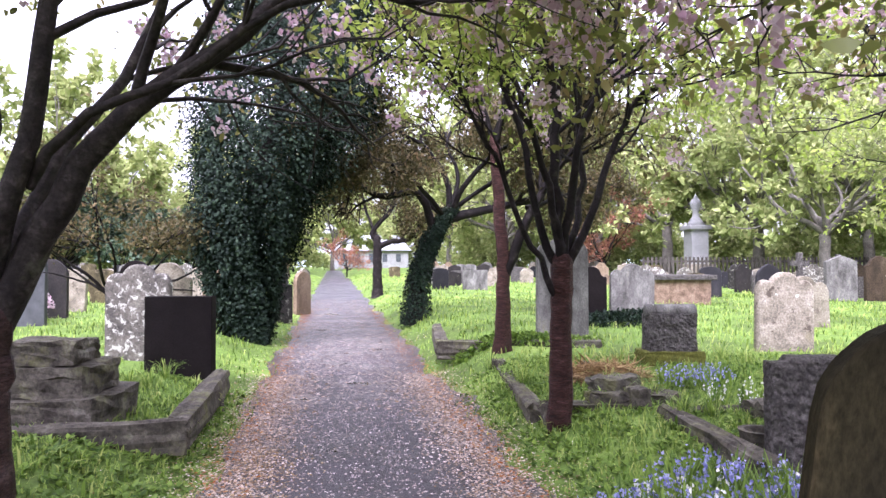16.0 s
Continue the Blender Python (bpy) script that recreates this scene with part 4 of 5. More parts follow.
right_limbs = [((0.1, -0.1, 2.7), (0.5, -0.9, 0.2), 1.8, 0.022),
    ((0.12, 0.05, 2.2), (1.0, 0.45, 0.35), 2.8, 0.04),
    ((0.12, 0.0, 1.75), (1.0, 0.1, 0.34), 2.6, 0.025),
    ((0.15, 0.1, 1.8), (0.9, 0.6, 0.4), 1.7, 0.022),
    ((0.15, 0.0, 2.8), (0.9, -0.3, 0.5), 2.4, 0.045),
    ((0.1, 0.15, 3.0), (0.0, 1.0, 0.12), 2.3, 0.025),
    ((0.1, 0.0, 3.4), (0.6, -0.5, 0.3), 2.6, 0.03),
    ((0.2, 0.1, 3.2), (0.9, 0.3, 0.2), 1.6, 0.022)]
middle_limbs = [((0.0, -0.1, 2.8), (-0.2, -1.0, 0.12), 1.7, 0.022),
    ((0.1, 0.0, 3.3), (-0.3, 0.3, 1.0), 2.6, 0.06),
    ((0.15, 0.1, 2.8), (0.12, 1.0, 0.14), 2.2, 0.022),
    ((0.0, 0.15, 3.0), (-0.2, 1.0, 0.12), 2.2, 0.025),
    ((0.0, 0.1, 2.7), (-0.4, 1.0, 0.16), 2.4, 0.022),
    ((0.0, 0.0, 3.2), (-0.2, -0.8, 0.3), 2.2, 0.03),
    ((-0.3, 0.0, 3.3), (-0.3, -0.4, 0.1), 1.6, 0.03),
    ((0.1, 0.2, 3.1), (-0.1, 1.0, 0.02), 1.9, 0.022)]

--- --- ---

Keep the pictures out of the copy and return the rest of the data above exactly.

#### Task answer:
16.0 s
Continue the Blender Python (bpy) script that recreates this scene with part 4 of 5. More parts follow.
right_limbs = [((0.1, -0.1, 2.7), (0.5, -0.9, 0.2), 1.8, 0.022),
    ((0.12, 0.05, 2.2), (1.0, 0.45, 0.35), 2.8, 0.04),
    ((0.12, 0.0, 1.75), (1.0, 0.1, 0.34), 2.6, 0.025),
    ((0.15, 0.1, 1.8), (0.9, 0.6, 0.4), 1.7, 0.022),
    ((0.15, 0.0, 2.8), (0.9, -0.3, 0.5), 2.4, 0.045),
    ((0.1, 0.15, 3.0), (0.0, 1.0, 0.12), 2.3, 0.025),
    ((0.1, 0.0, 3.4), (0.6, -0.5, 0.3), 2.6, 0.03),
    ((0.2, 0.1, 3.2), (0.9, 0.3, 0.2), 1.6, 0.022)]
middle_limbs = [((0.0, -0.1, 2.8), (-0.2, -1.0, 0.12), 1.7, 0.022),
    ((0.1, 0.0, 3.3), (-0.3, 0.3, 1.0), 2.6, 0.06),
    ((0.15, 0.1, 2.8), (0.12, 1.0, 0.14), 2.2, 0.022),
    ((0.0, 0.15, 3.0), (-0.2, 1.0, 0.12), 2.2, 0.025),
    ((0.0, 0.1, 2.7), (-0.4, 1.0, 0.16), 2.4, 0.022),
    ((0.0, 0.0, 3.2), (-0.2, -0.8, 0.3), 2.2, 0.03),
    ((-0.3, 0.0, 3.3), (-0.3, -0.4, 0.1), 1.6, 0.03),
    ((0.1, 0.2, 3.1), (-0.1, 1.0, 0.02), 1.9, 0.022)]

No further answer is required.